— Provided material —
------------------------------------------------------------------------

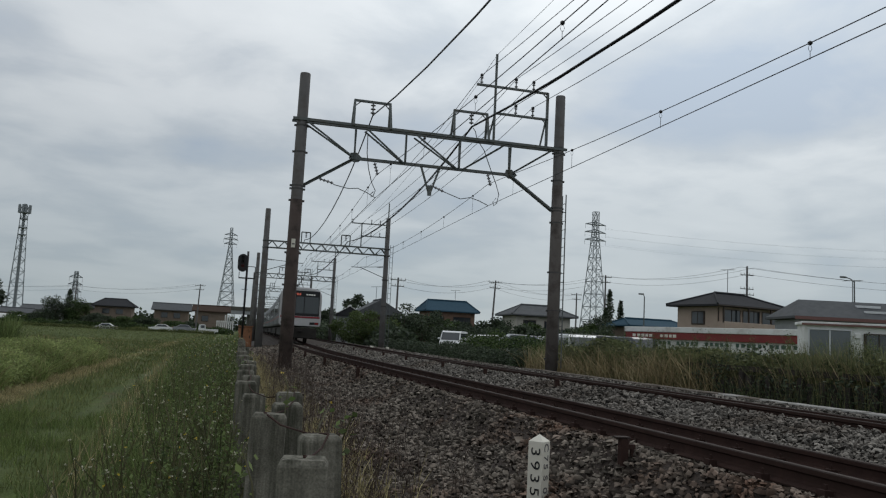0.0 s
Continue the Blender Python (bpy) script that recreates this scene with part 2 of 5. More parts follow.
# ---------------- mesh helpers ----------------
class Shape:
    """Gathers faces for one mesh."""

    def __init__(self):
        self.v, self.f = [], []

    def add(self, verts, faces):
        k = len(self.v)
        self.v += [tuple(p) for p in verts]
        self.f += [tuple(i + k for i in f) for f in faces]
        return self

    def box(self, x0, x1, y0, y1, z0, z1, bevel=0.0):
        if not bevel:
            c = [(x, y, z) for z in (z0, z1) for y in (y0, y1) for x in (x0, x1)]
            return self.add(c, [(0, 2, 3, 1), (4, 5, 7, 6), (0, 1, 5, 4), (2, 6, 7, 3), (0, 4, 6, 2), (1, 3, 7, 5)])
        b = bevel
        ring = [(x0 + b, y0), (x1 - b, y0), (x1, y0 + b), (x1, y1 - b), (x1 - b, y1), (x0 + b, y1), (x0, y1 - b), (x0, y0 + b)]
        cx, cy = (x0 + x1) / 2, (y0 + y1) / 2
        sx, sy = 1 - 2 * b / (x1 - x0), 1 - 2 * b / (y1 - y0)
        inner = [(cx + (x - cx) * sx, cy + (y - cy) * sy) for x, y in ring]
        return self.loft([[(*p, z0) for p in inner], [(*p, z0 + b) for p in ring], [(*p, z1 - b) for p in ring], [(*p, z1) for p in inner]])

    def loft(self, rings, caps=True):
        n, k = len(rings[0]), len(self.v)
        for r in rings:
            self.v += [tuple(p) for p in r]
        for a in range(len(rings) - 1):
            for i in range(n):
                j = (i + 1) % n
                self.f.append((k + a * n + i, k + a * n + j, k + (a + 1) * n + j, k + (a + 1) * n + i))
        if caps:
            self.f.append(tuple(k + i for i in reversed(range(n))))
            self.f.append(tuple(k + (len(rings) - 1) * n + i for i in range(n)))
        return self

    def tube(self, pts, r, n=6, r1=None):
        """A round bar along points."""
        pts = [Vector(p) for p in pts]
        rings = []
        for i, p in enumerate(pts):
            d = (pts[min(i + 1, len(pts) - 1)] - pts[max(i - 1, 0)]).normalized()
            a = d.orthogonal().normalized() if abs(d.z) > 0.95 else d.cross(Vector((0, 0, 1))).normalized()
            b = d.cross(a)
            q = r if r1 is None else r + (r1 - r) * i / (len(pts) - 1)
            rings.append([p + (a * math.cos(t) + b * math.sin(t)) * q for t in (2 * math.pi * k / n for k in range(n))])
        return self.loft(rings)

    def bar(self, a, b, w, h):
        """A flat or square bar from a to b: w across, h high."""
        a, b = Vector(a), Vector(b)
        d = (b - a).normalized()
        s = d.cross(Vector((0, 1, 0))) if abs(d.y) < 0.9 else d.cross(Vector((0, 0, 1)))
        s.normalize()
        t = d.cross(s)
        return self.loft([[p + s * h * i / 2 + t * w * j / 2 for i, j in ((-1, -1), (1, -1), (1, 1), (-1, 1))] for p in (a, b)])

    def angle(self, a, b, w=0.075, t=0.012, turn=1):
        """A steel angle: two thin legs."""
        a, b = Vector(a), Vector(b)
        d = (b - a).normalized()
        s = d.cross(Vector((0, 1, 0))) if abs(d.y) < 0.9 else Vector((1, 0, 0))
        s.normalize()
        u = d.cross(s) * turn
        prof = [(0, 0), (w, 0), (w, t), (t, t), (t, w), (0, w)]
        return self.loft([[p + s * (i - w / 2) + u * (j - w / 2) for i, j in prof] for p in (a, b)])

    def lathe(self, at, prof, n=12):
        """A turned form about the upright axis: (radius, height) pairs."""
        x, y, z = at
        return self.loft([[(x + r * math.cos(2 * math.pi * i / n), y + r * math.sin(2 * math.pi * i / n), z + h) for i in range(n)] for r, h in prof])

    def mesh(self, name, smooth=False):
        me = bpy.data.meshes.new(name)
        me.from_pydata(self.v, [], self.f)
        if smooth:
            me.shade_smooth()
        return me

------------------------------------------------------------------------

— Your instructions —
Write out exactly the lines from the one with "Continue the Blender" through the one with "self.v, self.f = [], []", including both, and no others.

— Exercise output —
Continue the Blender Python (bpy) script that recreates this scene with part 2 of 5. More parts follow.
# ---------------- mesh helpers ----------------
class Shape:
    """Gathers faces for one mesh."""

    def __init__(self):
        self.v, self.f = [], []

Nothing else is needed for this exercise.